O paralelo que talvez caiba aqui em relação à redemocratização é o da efervescência de ideias e alternativas em debate neste momento no âmbito de variadas forças políticas e sociais – todas, ainda que com diferentes sentidos, na busca por saídas por estancar a crise.
Certamente o produto desse debate de alternativas poderá – e deverá – ser encampado por forças que buscarão interromper o atual estado de coisas, seja em 2018, seja antes, na forma almejada, ou na forma que a solução da crise possibilitar.
2) Em seguida, Ion defende existir no debate de esquerda sobre a alternativa, uma “clivagem entre ‘institucionalistas’ e ‘basistas’”, pelo que recomenda que estas “duas elaborações” busquem “uma síntese, de uma plataforma onde a macro e a micropolítica venham a poder se realimentar e estabelecer as necessárias sinergias”.
Exceção a uma ou outra força mais sectária, as construções atuais de alternativa, no âmbito da esquerda, não apresentam essa clivagem proposta pelo autor. No geral, as articulações em curso, envolvem a dimensão política – representada sobretudo pelos Partido políticos -, mas também a dimensão social – movimentos sociais dos mais diversos – e mesmo indivíduos, patriotas, democratas e intelectuais de origens e saberes variados. Tampouco se dividem entre as “mais conjunturais” e as “mais estratégicas”, uma vez que as iniciativas que se apresentam, no geral, têm como norte e unidade a interrupção do programa ora em desenvolvimento pelo governo golpista.

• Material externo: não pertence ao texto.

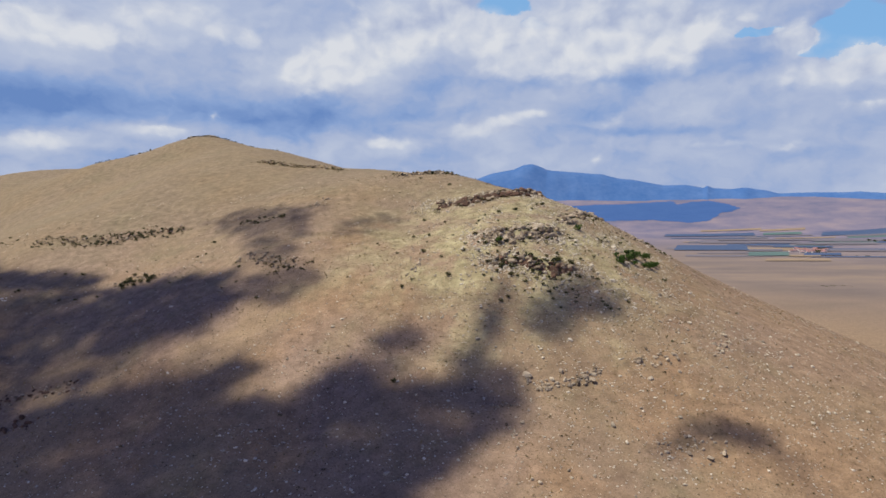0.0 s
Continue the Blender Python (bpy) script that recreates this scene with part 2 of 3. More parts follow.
VAPOUR = vapour_material("cloud_vapour", 0.45)
THIN_VAPOUR = vapour_material("thin_cloud_vapour", 0.22)
# haze over the far mountains, put into their colour as blue
HAZE_BLUE_ROCK = mottled("rock_tinted_for_haze", (0.042, 0.125, 0.345), (0.092, 0.185, 0.410), 0.006, 1.0, 0.0)
# far cloud shadow and the haze before it, mixed into one blue
FAR_SHADE_BLUE = mottled("painted_cloud_shade", (0.036, 0.095, 0.275), (0.050, 0.115, 0.305), 0.01, 1.0, 0.0)
ROCK = mottled("weathered_rock", (0.12, 0.092, 0.068), (0.42, 0.35, 0.265), 0.9, 0.9, 0.6, 0.1, 0.35)
RED_ROCK = mottled("red_brown_rock", (0.060, 0.038, 0.030), (0.19, 0.115, 0.085), 0.9, 0.9, 0.6, 0.1, 0.3)
# gully scarp rock: the shade on it is put into this dark tone
SHADE_DARK_ROCK = mottled("rock_with_painted_shade", (0.028, 0.022, 0.026), (0.105, 0.078, 0.080), 0.9, 0.9, 0.6, 0.1, 0.3)
PALE_ROCK = mottled("pale_limestone", (0.25, 0.205, 0.16), (0.50, 0.43, 0.34), 0.9, 0.9, 0.6, 0.1, 0.3)
STONES = island("scattered_stone", (0.16, 0.135, 0.11), (0.40, 0.355, 0.29), (0.52, 0.47, 0.39), (0.66, 0.61, 0.53))
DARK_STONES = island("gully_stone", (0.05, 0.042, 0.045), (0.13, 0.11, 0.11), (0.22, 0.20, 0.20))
STRAW = island("dry_grass_blades", (0.15, 0.115, 0.05), (0.24, 0.17, 0.085), (0.30, 0.215, 0.105), (0.17, 0.14, 0.06), (0.34, 0.25, 0.13))
SCRUB = island("low_scrub_leaves", (0.036, 0.038, 0.020), (0.070, 0.066, 0.034), (0.12, 0.098, 0.055))
LEDGE_SCRUB = island("ledge_scrub_leaves", (0.075, 0.068, 0.034), (0.13, 0.112, 0.058), (0.21, 0.17, 0.095))
LEAF = island("shrub_leaves", (0.036, 0.044, 0.019), (0.062, 0.072, 0.030), (0.095, 0.100, 0.044), (0.14, 0.130, 0.065))
GREEN_LEAF = island("green_tree_leaves", (0.030, 0.060, 0.014), (0.055, 0.105, 0.022), (0.085, 0.140, 0.035))
BARK = mottled("grey_bark", (0.06, 0.045, 0.034), (0.14, 0.11, 0.085), 6.0, 0.95, 0.5, 0.02)
PLASTER = mottled("village_plaster", (0.52, 0.48, 0.46), (0.74, 0.71, 0.68), 0.3, 0.9, 0.1, 0.02, 0.3)
# tile red dulled towards pink, which paints in the haze before the village
ROOF_TILE = mottled("haze_dulled_red_tile", (0.27, 0.15, 0.155), (0.36, 0.21, 0.21), 0.5, 0.85, 0.3, 0.05, 0.4)
BEDROCK = mottled("grey_bedrock", (0.20, 0.175, 0.15), (0.50, 0.44, 0.375), 0.6, 0.95, 0.8, 0.2)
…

A construção da alternativa está em pleno curso. Nesta sexta-feira, por exemplo, em São Paulo, as Fundações vinculadas ao PT (Perseu Abramo), PDT (Alberto Pasqualini-Leonel Brizola) e ao PCdoB (Mauricio Grabois) promovem importante reunião destinada a descortinar caminhos programáticos para a construção da alternativa.
Esse é o caminho que precisa ser aprofundado.